To do
Among the lines of data below, reproduce only those from the one with "ob[key] = value" through the one with "shutter > 0, shutter", exactly as they stand, both ends included.

Dataset content
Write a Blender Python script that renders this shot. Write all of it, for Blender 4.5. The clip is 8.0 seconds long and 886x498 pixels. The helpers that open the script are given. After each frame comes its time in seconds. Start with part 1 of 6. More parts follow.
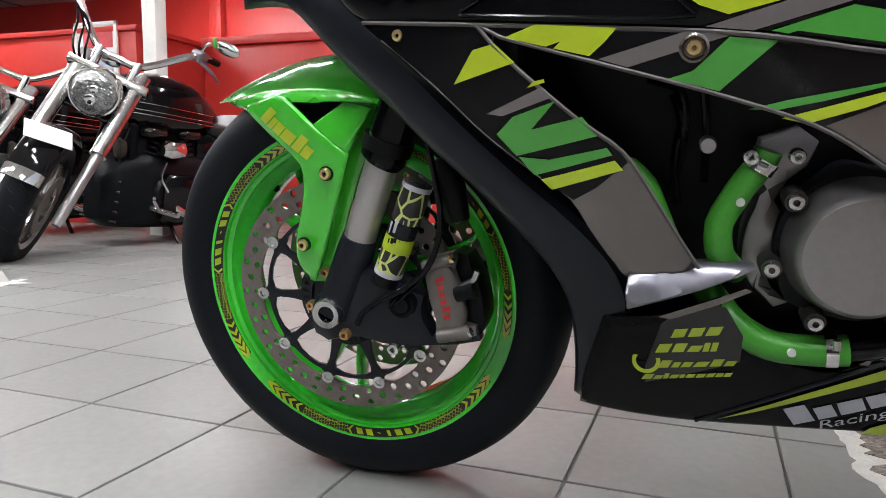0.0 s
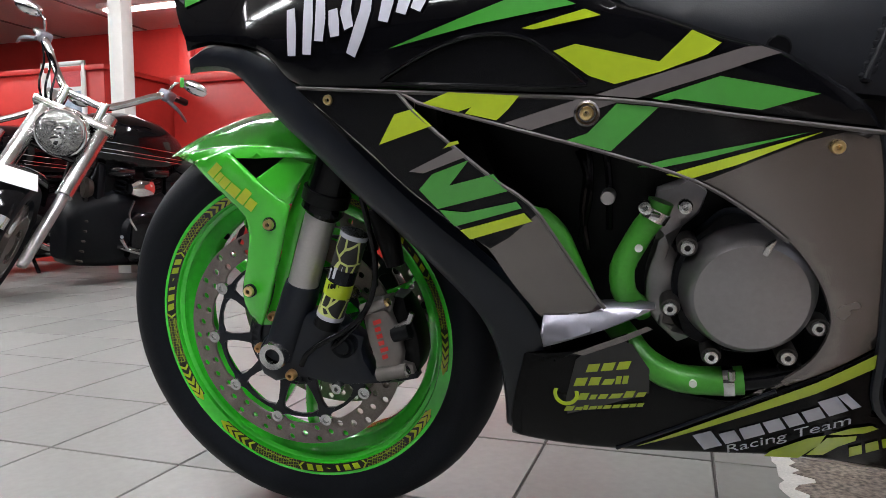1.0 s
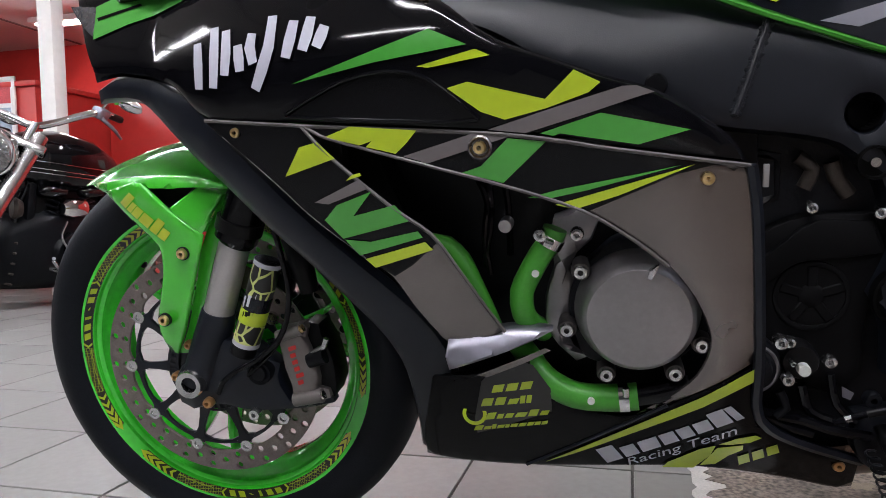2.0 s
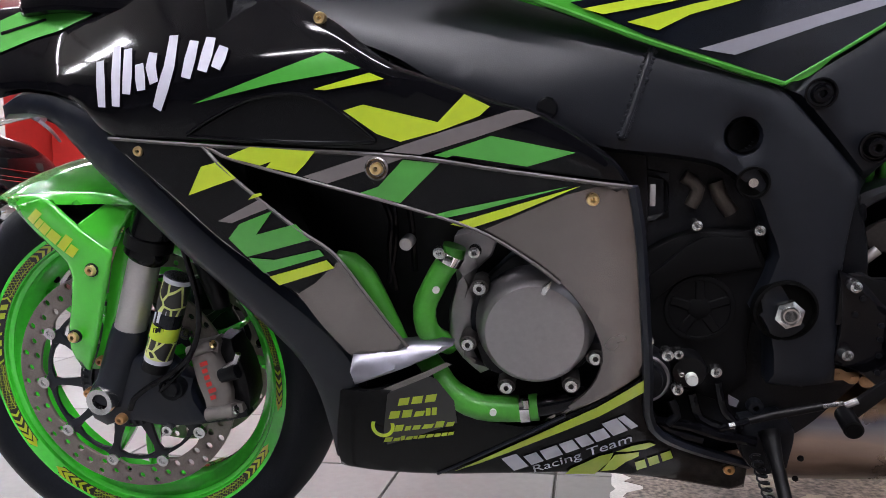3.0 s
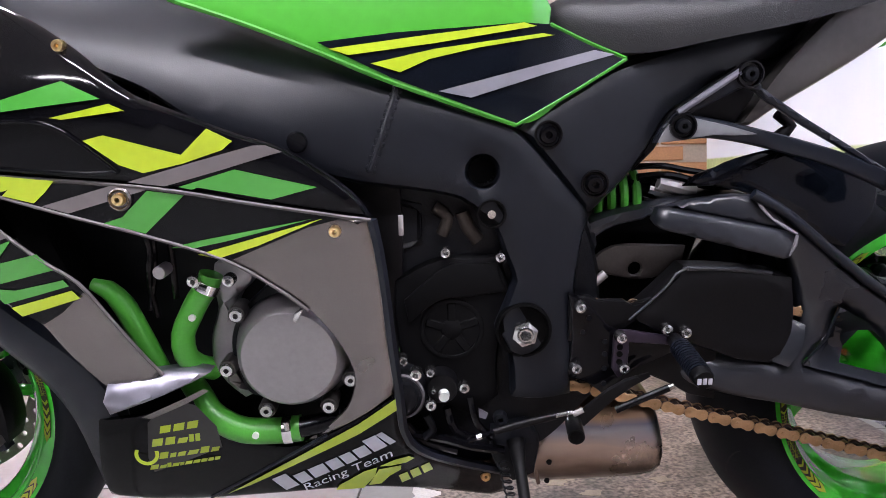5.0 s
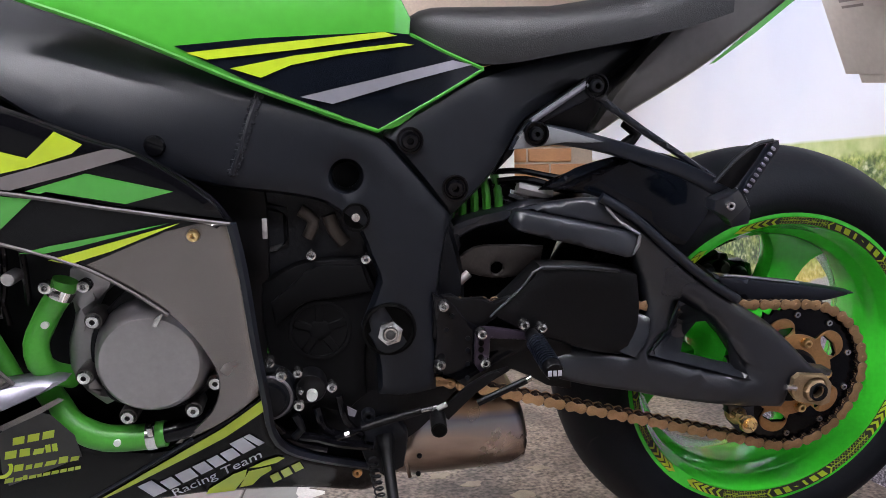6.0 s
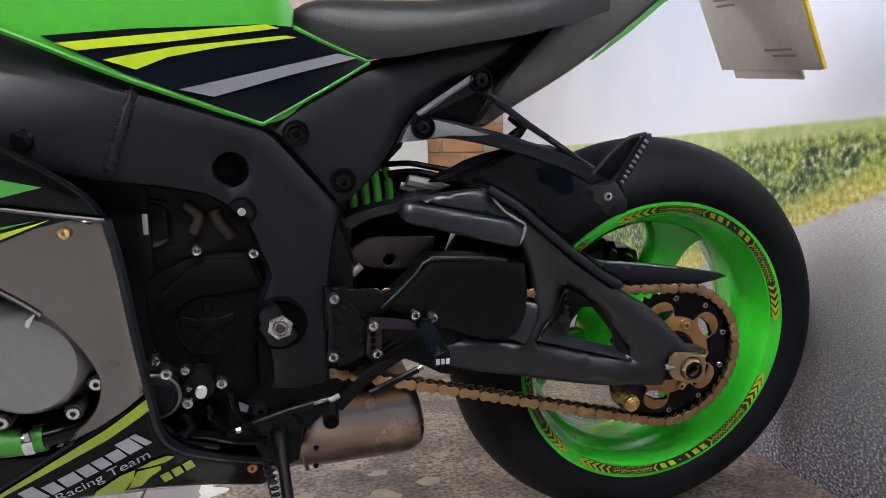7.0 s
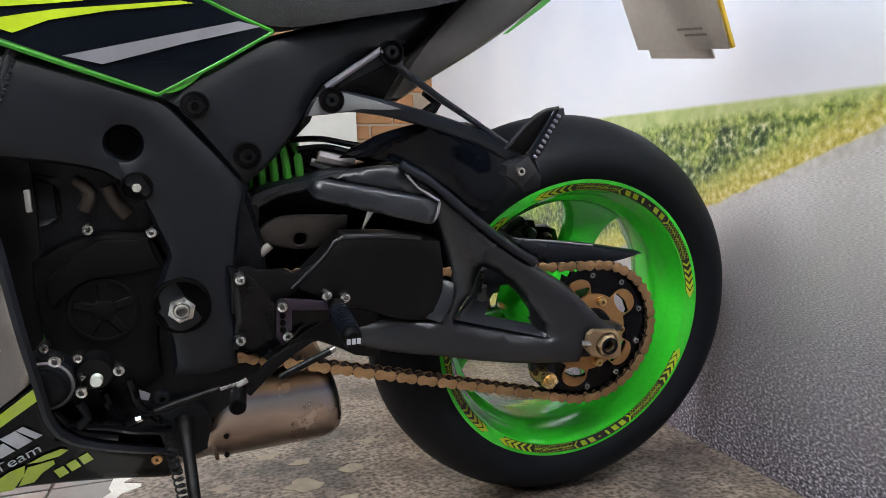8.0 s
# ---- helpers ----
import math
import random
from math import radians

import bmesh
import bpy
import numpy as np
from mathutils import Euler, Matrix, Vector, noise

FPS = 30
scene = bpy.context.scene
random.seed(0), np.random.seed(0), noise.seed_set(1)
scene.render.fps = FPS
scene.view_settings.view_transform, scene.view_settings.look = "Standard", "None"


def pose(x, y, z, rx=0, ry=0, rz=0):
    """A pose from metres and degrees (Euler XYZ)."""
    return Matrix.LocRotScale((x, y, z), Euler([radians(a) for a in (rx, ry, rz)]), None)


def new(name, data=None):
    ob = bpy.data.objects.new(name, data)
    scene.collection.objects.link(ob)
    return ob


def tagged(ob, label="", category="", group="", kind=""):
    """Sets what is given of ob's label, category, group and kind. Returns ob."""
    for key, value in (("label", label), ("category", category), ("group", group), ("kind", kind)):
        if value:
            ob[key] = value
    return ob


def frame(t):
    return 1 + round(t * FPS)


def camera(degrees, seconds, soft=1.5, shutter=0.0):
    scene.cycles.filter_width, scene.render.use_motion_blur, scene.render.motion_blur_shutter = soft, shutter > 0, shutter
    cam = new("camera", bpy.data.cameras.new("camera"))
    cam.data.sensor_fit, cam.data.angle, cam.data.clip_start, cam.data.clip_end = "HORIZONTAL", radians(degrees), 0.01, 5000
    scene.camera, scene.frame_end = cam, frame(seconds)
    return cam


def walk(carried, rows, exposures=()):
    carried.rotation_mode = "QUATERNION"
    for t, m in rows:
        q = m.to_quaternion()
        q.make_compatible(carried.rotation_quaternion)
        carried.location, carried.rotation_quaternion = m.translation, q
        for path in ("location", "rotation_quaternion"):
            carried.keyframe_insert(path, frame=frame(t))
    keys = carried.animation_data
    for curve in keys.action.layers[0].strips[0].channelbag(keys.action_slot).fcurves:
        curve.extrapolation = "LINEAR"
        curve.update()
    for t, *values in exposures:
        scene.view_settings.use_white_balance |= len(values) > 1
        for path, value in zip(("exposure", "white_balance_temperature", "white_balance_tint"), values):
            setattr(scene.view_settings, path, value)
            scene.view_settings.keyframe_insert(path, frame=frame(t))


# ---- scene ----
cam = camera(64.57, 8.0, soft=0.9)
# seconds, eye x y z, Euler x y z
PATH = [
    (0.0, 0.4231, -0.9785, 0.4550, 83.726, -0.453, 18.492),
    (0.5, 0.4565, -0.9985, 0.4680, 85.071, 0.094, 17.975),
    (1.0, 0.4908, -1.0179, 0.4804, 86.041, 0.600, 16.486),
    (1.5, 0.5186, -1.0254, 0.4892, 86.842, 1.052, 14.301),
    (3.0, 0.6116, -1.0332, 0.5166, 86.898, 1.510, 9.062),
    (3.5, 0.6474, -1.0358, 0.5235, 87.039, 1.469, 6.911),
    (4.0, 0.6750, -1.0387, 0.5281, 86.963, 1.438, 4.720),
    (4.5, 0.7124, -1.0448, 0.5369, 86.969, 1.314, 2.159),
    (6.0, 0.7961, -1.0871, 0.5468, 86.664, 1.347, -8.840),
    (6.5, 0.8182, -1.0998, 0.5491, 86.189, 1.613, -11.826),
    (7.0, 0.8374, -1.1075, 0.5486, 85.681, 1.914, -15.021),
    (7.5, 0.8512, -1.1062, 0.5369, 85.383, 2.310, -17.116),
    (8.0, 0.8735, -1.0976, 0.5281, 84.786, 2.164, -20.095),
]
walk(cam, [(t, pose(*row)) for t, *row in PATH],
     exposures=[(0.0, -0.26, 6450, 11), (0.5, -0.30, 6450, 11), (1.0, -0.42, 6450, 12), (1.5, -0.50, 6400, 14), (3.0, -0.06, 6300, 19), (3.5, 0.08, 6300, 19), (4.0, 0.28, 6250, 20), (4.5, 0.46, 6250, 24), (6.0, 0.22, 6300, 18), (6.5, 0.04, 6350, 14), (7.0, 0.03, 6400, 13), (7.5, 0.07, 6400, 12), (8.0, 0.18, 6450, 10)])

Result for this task
            ob[key] = value
    return ob


def frame(t):
    return 1 + round(t * FPS)


def camera(degrees, seconds, soft=1.5, shutter=0.0):
    scene.cycles.filter_width, scene.render.use_motion_blur, scene.render.motion_blur_shutter = soft, shutter > 0, shutter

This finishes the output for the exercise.